Transcribe the records below exactly, leaving out any pictures.

(Animation scripts)
▼

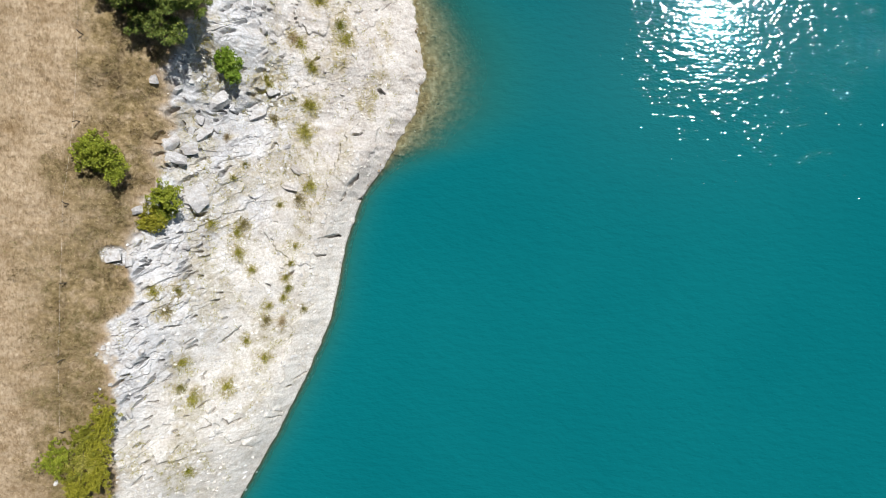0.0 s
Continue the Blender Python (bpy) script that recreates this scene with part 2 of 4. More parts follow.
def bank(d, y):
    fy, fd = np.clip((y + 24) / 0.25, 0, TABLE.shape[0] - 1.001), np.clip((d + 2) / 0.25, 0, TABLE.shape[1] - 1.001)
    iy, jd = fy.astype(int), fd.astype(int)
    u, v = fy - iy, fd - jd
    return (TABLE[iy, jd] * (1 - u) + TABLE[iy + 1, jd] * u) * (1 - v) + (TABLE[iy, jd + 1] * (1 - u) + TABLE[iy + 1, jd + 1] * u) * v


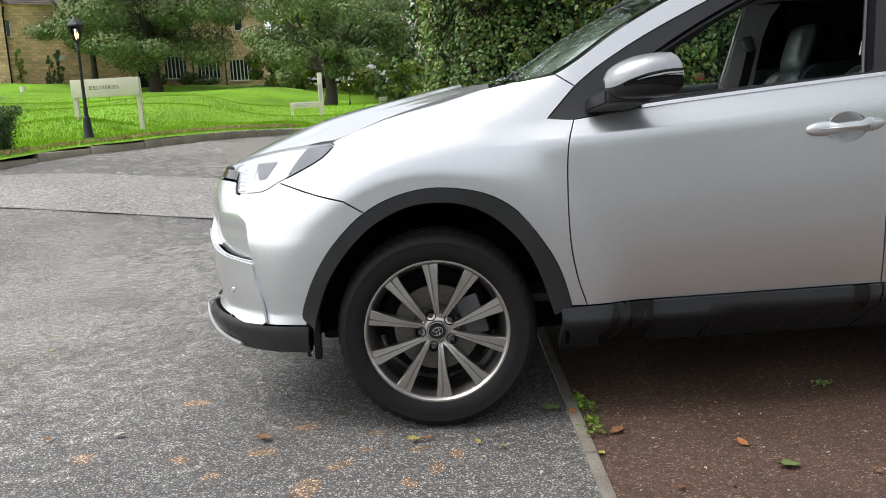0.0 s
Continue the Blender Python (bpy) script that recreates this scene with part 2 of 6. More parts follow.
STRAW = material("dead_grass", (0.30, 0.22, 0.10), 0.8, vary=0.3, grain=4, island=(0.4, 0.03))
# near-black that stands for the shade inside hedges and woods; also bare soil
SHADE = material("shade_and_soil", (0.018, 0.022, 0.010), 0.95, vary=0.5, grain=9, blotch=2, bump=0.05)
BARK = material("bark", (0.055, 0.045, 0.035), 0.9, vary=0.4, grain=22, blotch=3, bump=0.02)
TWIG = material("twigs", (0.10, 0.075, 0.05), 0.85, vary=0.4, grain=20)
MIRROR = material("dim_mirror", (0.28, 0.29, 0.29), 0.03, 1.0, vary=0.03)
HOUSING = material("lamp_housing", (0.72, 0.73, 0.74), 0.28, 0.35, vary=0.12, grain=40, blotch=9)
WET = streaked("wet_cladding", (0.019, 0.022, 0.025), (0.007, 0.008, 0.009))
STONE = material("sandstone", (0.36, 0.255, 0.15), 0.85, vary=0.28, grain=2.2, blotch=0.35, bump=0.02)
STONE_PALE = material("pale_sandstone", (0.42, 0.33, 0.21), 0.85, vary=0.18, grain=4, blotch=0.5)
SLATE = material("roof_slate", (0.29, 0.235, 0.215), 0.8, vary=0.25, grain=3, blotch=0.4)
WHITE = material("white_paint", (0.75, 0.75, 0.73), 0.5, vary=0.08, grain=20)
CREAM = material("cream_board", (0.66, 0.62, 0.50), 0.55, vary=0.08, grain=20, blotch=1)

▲

• _Full response_
0.0 s
Continue the Blender Python (bpy) script that recreates this scene with part 2 of 4. More parts follow.
def bank(d, y):
    fy, fd = np.clip((y + 24) / 0.25, 0, TABLE.shape[0] - 1.001), np.clip((d + 2) / 0.25, 0, TABLE.shape[1] - 1.001)
    iy, jd = fy.astype(int), fd.astype(int)
    u, v = fy - iy, fd - jd
    return (TABLE[iy, jd] * (1 - u) + TABLE[iy + 1, jd] * u) * (1 - v) + (TABLE[iy, jd + 1] * (1 - u) + TABLE[iy + 1, jd + 1] * u) * v


0.0 s
Continue the Blender Python (bpy) script that recreates this scene with part 2 of 6. More parts follow.
STRAW = material("dead_grass", (0.30, 0.22, 0.10), 0.8, vary=0.3, grain=4, island=(0.4, 0.03))
# near-black that stands for the shade inside hedges and woods; also bare soil
SHADE = material("shade_and_soil", (0.018, 0.022, 0.010), 0.95, vary=0.5, grain=9, blotch=2, bump=0.05)
BARK = material("bark", (0.055, 0.045, 0.035), 0.9, vary=0.4, grain=22, blotch=3, bump=0.02)
TWIG = material("twigs", (0.10, 0.075, 0.05), 0.85, vary=0.4, grain=20)
MIRROR = material("dim_mirror", (0.28, 0.29, 0.29), 0.03, 1.0, vary=0.03)
HOUSING = material("lamp_housing", (0.72, 0.73, 0.74), 0.28, 0.35, vary=0.12, grain=40, blotch=9)
WET = streaked("wet_cladding", (0.019, 0.022, 0.025), (0.007, 0.008, 0.009))
STONE = material("sandstone", (0.36, 0.255, 0.15), 0.85, vary=0.28, grain=2.2, blotch=0.35, bump=0.02)
STONE_PALE = material("pale_sandstone", (0.42, 0.33, 0.21), 0.85, vary=0.18, grain=4, blotch=0.5)
SLATE = material("roof_slate", (0.29, 0.235, 0.215), 0.8, vary=0.25, grain=3, blotch=0.4)
WHITE = material("white_paint", (0.75, 0.75, 0.73), 0.5, vary=0.08, grain=20)
CREAM = material("cream_board", (0.66, 0.62, 0.50), 0.55, vary=0.08, grain=20, blotch=1)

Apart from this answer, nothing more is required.